====== Stored data
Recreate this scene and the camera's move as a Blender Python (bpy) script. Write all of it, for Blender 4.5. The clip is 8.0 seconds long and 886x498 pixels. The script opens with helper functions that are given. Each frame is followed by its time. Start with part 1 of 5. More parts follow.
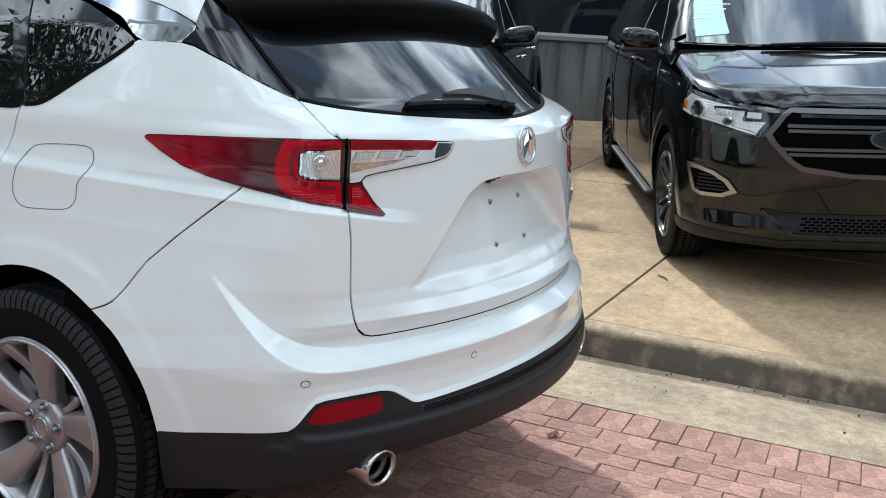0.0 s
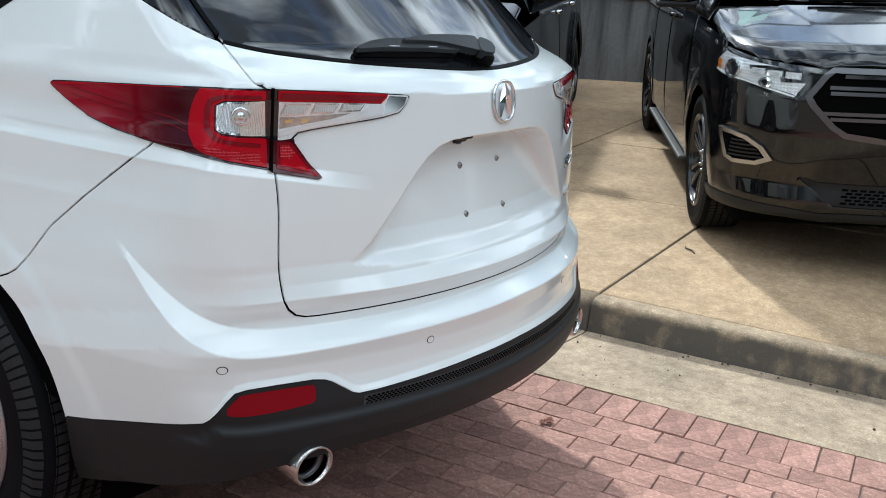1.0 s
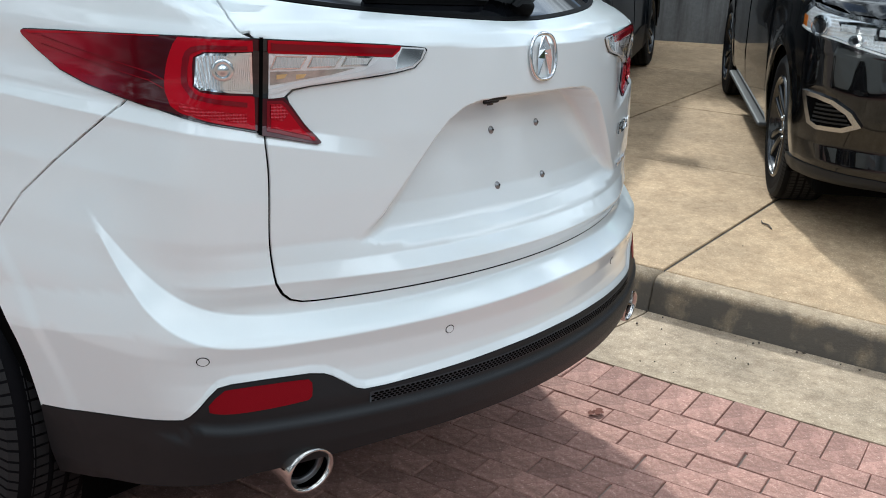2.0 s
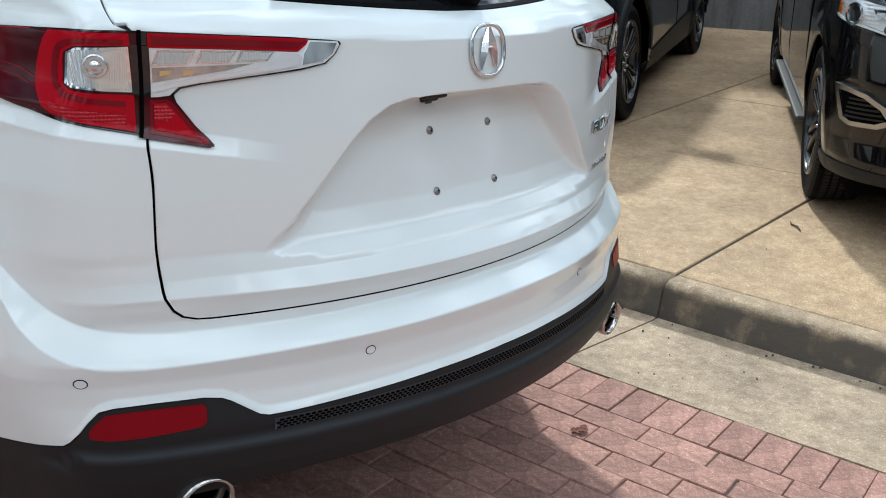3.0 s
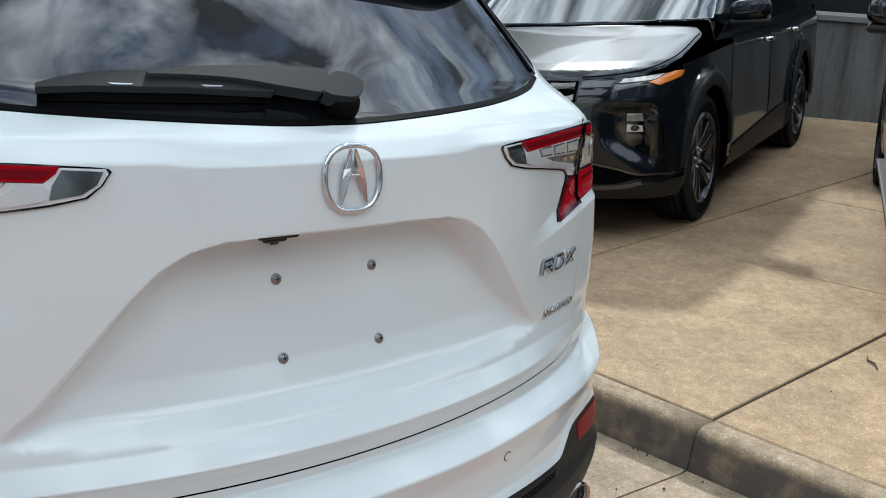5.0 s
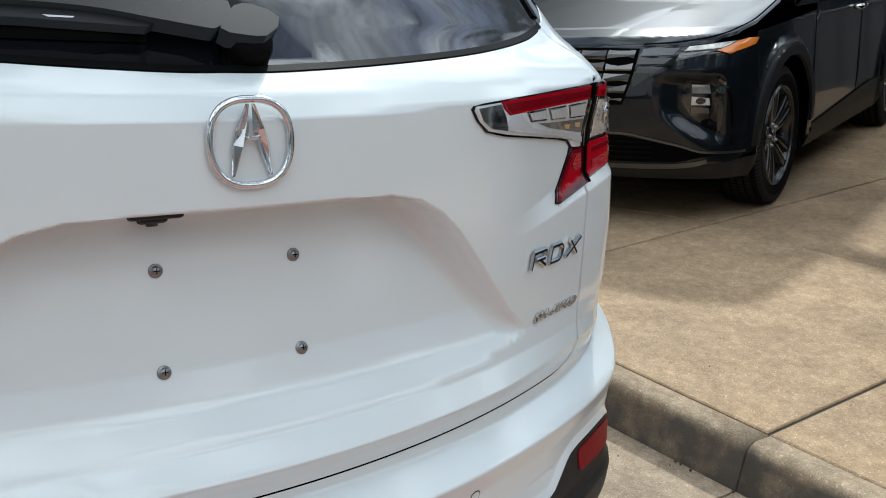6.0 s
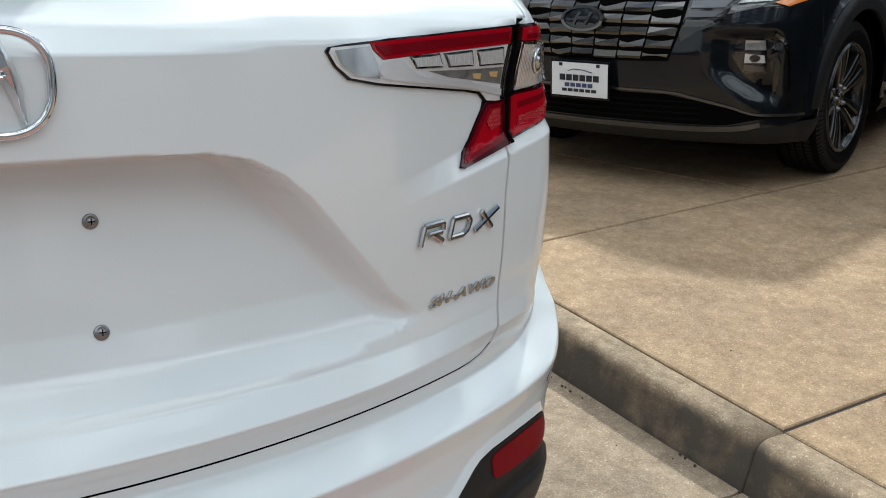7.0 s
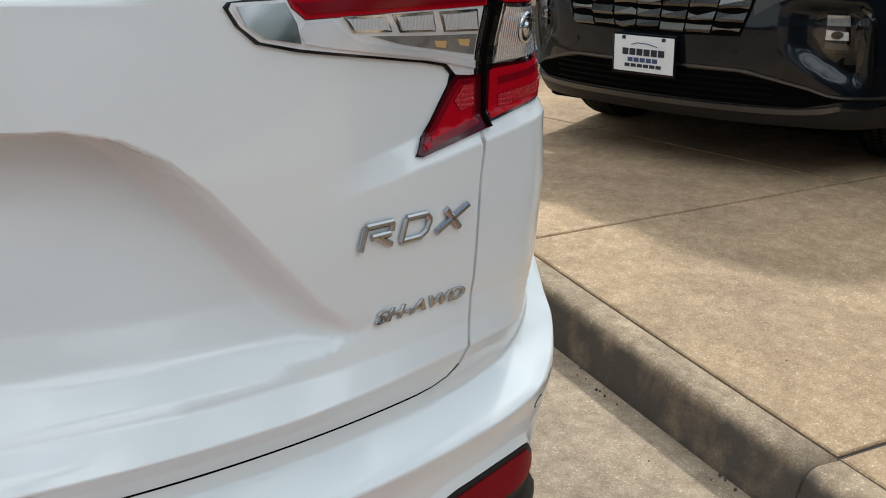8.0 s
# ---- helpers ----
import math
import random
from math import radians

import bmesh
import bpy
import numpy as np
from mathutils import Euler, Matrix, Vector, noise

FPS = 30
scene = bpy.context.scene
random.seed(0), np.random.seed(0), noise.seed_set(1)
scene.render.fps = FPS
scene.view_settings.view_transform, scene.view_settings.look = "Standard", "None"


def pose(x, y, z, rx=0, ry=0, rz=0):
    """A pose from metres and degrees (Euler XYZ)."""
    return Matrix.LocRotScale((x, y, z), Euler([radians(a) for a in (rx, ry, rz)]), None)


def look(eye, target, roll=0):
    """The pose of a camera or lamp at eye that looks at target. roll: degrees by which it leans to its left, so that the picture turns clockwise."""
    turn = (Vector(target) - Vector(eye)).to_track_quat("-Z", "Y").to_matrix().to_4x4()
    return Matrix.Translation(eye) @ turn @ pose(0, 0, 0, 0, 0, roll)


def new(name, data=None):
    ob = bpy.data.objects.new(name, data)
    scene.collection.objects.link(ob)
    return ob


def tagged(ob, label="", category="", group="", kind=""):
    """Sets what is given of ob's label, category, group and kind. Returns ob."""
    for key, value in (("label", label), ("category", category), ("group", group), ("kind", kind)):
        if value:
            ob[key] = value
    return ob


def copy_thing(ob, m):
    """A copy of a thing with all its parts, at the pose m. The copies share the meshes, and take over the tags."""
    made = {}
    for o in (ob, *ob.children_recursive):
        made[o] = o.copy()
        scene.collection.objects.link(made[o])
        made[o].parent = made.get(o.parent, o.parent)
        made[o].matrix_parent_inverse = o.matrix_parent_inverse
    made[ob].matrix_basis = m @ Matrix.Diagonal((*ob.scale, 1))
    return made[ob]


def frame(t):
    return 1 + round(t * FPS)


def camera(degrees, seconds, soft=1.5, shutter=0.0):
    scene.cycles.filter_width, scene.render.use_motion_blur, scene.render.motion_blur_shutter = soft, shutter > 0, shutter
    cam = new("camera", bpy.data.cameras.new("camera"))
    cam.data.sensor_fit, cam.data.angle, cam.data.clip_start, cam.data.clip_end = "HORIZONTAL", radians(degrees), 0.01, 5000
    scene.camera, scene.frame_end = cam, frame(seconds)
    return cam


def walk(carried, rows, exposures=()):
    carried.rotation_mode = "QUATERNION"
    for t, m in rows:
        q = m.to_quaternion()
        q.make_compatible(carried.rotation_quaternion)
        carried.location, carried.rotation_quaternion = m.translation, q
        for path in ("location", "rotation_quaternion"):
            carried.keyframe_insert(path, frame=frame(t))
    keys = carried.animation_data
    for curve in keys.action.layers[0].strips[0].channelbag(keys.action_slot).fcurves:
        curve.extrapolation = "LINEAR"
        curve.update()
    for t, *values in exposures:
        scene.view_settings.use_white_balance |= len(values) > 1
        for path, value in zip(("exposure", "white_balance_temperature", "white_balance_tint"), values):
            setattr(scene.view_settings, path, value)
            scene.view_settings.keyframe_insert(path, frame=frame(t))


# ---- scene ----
cam = camera(49.45, 8.0, soft=1.0)
PATH = [
    (0, (-2.451, -1.664, 1.432), (-0.748, -0.708, 1.003), 3.45),
    (0.5, (-2.235, -1.689, 1.429), (-0.562, -0.699, 0.962), 3.85),
    (1, (-2.066, -1.702, 1.398), (-0.434, -0.666, 0.884), 4.09),
    (1.5, (-1.920, -1.638, 1.363), (-0.341, -0.545, 0.805), 4.16),
    (1.7, (-1.868, -1.621, 1.355), (-0.310, -0.506, 0.781), 4.15),
    (2.8, (-1.510, -1.728, 1.369), (-0.064, -0.500, 0.737), 3.48),
    (3, (-1.464, -1.725, 1.369), (-0.030, -0.481, 0.738), 3.68),
    (3.5, (-1.327, -1.670, 1.372), (0.080, -0.379, 0.777), 3.44),
    (4, (-1.183, -1.629, 1.396), (0.191, -0.287, 0.839), 3.47),
    (4.5, (-0.983, -1.658, 1.423), (0.357, -0.268, 0.902), 3.92),
    (4.7, (-0.912, -1.671, 1.434), (0.410, -0.261, 0.920), 4.16),
    (5.8, (-0.544, -1.558, 1.344), (0.627, -0.021, 0.828), 4.25),
    (6, (-0.456, -1.519, 1.357), (0.694, 0.017, 0.794), 4.49),
    (6.5, (-0.248, -1.554, 1.355), (0.828, 0.017, 0.743), 4.61),
    (7, (-0.094, -1.488, 1.329), (0.893, 0.121, 0.671), 4.65),
    (7.5, (0.027, -1.403, 1.290), (0.935, 0.236, 0.591), 4.92),
    (8, (0.145, -1.358, 1.300), (0.983, 0.308, 0.575), 5.18),
]
walk(cam, [(t, look(eye, target, roll)) for t, eye, target, roll in PATH], [(0, 0.28, 5750, 2), (3.5, 0.12, 5750, 2), (6.5, -0.03, 5950, 4), (8, -0.04, 6050, 5)])

# ---- world, sun ----
SUN = Vector((.70, .79, 1.0)).normalized()
world = bpy.data.worlds.new("sky")
scene.world = world
world.use_nodes = True
wn, wl = world.node_tree.nodes, world.node_tree.links
wn.clear()
sky = wn.new("ShaderNodeTexSky")
sky.sky_type, sky.sun_disc = "NISHITA", False
sky.sun_elevation, sky.sun_rotation = math.asin(SUN.z), math.atan2(SUN.x, SUN.y)
geo = wn.new("ShaderNodeTexCoord")
stretch = wn.new("ShaderNodeMapping")
stretch.inputs["Scale"].default_value = (.85, 1.8, 2.0)
clouds = wn.new("ShaderNodeTexNoise")
clouds.inputs["Scale"].default_value, clouds.inputs["Detail"].default_value, clouds.inputs["Roughness"].default_value, clouds.inputs["Distortion"].default_value = 2.3, 9, .62, .8
cover = wn.new("ShaderNodeValToRGB")
cover.color_ramp.elements[0].position, cover.color_ramp.elements[1].position = .34, .50
shade = wn.new("ShaderNodeTexNoise")
shade.inputs["Scale"].default_value, shade.inputs["Detail"].default_value, shade.inputs["Distortion"].default_value = 2.6, 10, 1.2
grey = wn.new("ShaderNodeValToRGB")
grey.color_ramp.elements[0].position, grey.color_ramp.elements[1].position = .42, .60
grey.color_ramp.elements[0].color, grey.color_ramp.elements[1].color = (1.2, 1.26, 1.34, 1), (14.0, 14.2, 14.6, 1)
mix = wn.new("ShaderNodeMixRGB")
back = wn.new("ShaderNodeBackground")
back.inputs["Strength"].default_value = .138
wout = wn.new("ShaderNodeOutputWorld")
wl.new(geo.outputs["Generated"], stretch.inputs["Vector"])
wl.new(stretch.outputs["Vector"], clouds.inputs["Vector"])
wl.new(stretch.outputs["Vector"], shade.inputs["Vector"])
wl.new(clouds.outputs["Fac"], cover.inputs["Fac"])
wl.new(shade.outputs["Fac"], grey.inputs["Fac"])
wl.new(cover.outputs["Color"], mix.inputs["Fac"])
wl.new(sky.outputs["Color"], mix.inputs["Color1"])
wl.new(grey.outputs["Color"], mix.inputs["Color2"])
split, fall, dim = wn.new("ShaderNodeSeparateXYZ"), wn.new("ShaderNodeMapRange"), wn.new("ShaderNodeMixRGB")
fall.inputs["From Min"].default_value, fall.inputs["From Max"].default_value, fall.inputs["To Min"].default_value, fall.inputs["To Max"].default_value = .02, .60, .20, 1.30
dim.blend_type, dim.inputs["Fac"].default_value = "MULTIPLY", 1
wl.new(geo.outputs["Generated"], split.inputs["Vector"])
wl.new(split.outputs["Z"], fall.inputs["Value"])
wl.new(mix.outputs["Color"], dim.inputs["Color1"])
wl.new(fall.outputs["Result"], dim.inputs["Color2"])
wl.new(dim.outputs["Color"], back.inputs["Color"])
wl.new(back.outputs["Background"], wout.inputs["Surface"])
sun_data = bpy.data.lights.new("sun", "SUN")
sun_data.energy, sun_data.angle, sun_data.color = 2.95, radians(3.5), (1, .95, .87)
sun = new("sun", sun_data)
sun.matrix_world = look(SUN * 50, (0, 0, 0))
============
What you are asked to do> Transcribe, exactly and exclusively, the run of lines that opens with the line bearing "of a camera" and closes with the line bearing "made[o] = o.copy()".

Task response>
    """The pose of a camera or lamp at eye that looks at target. roll: degrees by which it leans to its left, so that the picture turns clockwise."""
    turn = (Vector(target) - Vector(eye)).to_track_quat("-Z", "Y").to_matrix().to_4x4()
    return Matrix.Translation(eye) @ turn @ pose(0, 0, 0, 0, 0, roll)


def new(name, data=None):
    ob = bpy.data.objects.new(name, data)
    scene.collection.objects.link(ob)
    return ob


def tagged(ob, label="", category="", group="", kind=""):
    """Sets what is given of ob's label, category, group and kind. Returns ob."""
    for key, value in (("label", label), ("category", category), ("group", group), ("kind", kind)):
        if value:
            ob[key] = value
    return ob


def copy_thing(ob, m):
    """A copy of a thing with all its parts, at the pose m. The copies share the meshes, and take over the tags."""
    made = {}
    for o in (ob, *ob.children_recursive):
        made[o] = o.copy()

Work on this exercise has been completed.